Launch of Green-Collar Jobs Campaign

Posted by Kath Delaney, Founder and Chief Executive Officer on October 20, 2007

VanI feel like a kid in a candy store because I have been in Washington, D.C., all week attending briefings on domestic and foreign policy issues. Listening and learning about new policy initiatives is one of my favorite ways to spend the day.

So when I read Thomas Friedman’s article a few days ago about the work of Van Jones (pictured at left) and the Ella Baker Center on the new national project they are launching—the Green-Collar Jobs Campaign: Green For All—I got really excited. I live near Oakland, home of the Ella Baker Center, and have been hearing about the project. However this week while I happened to be in D.C., the project and the concept of greening the workforce began to take hold on the national level.
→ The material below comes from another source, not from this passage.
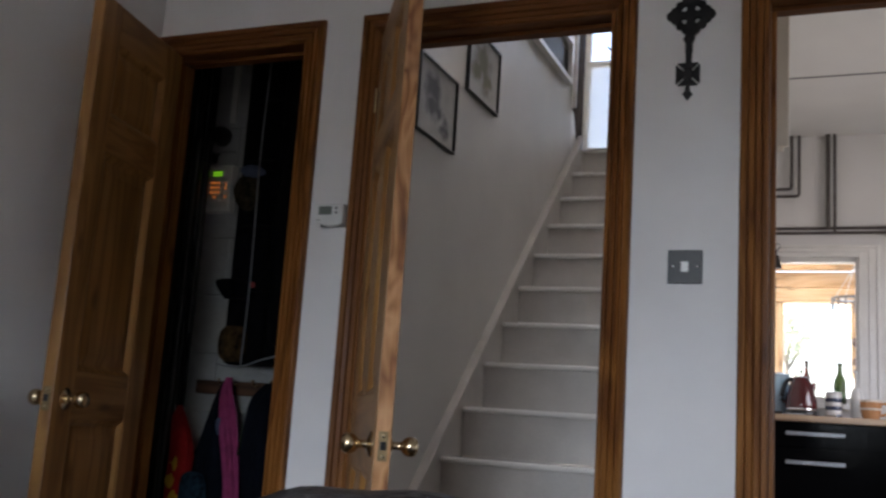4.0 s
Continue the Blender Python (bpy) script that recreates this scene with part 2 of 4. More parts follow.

Green For All’s goal is to secure $1 billion in funding for green-collar job training in order to lift 250,000 people out of poverty across the country. It works in three main fronts:

  • National Advocacy in the federal government and the private sector to ensure that the United States has an abundant supply of well-trained “green-collar” workers and entrepreneurs, focusing on those from disadvantaged backgrounds.
  • Technical Assistance in “green-collar” job training and to align business, labor unions, community organizations and educational institutions.
  • Public Education to impact news coverage, produce videos,
    host convenings, create advocacy toolkits, employ new media and anchor
    a Web 2.0 strategy for shaping debate, organizing discussion and
    sharing best practices.

In a speech Senator Clinton gave in Oakland a few weeks ago, in front of 14,000 people, she introduced Van’s concept of green-collar jobs to the crowd to roars of excitement. To have Van Jones’s visionary leadership shape the Democratic front-runner’s message on the environment and job creation gives me hope. Another statistic I heard this week is that Oakland, California, has a high school drop-out rate at 47%.  Like all those that heard this shocking number, I realized that Van was really up to something significant. If you create green jobs in communities across California and eventually the nation that support sustainability and job creation in vulnerable communities, then we can begin to radically shift the tide of the detrimental policies.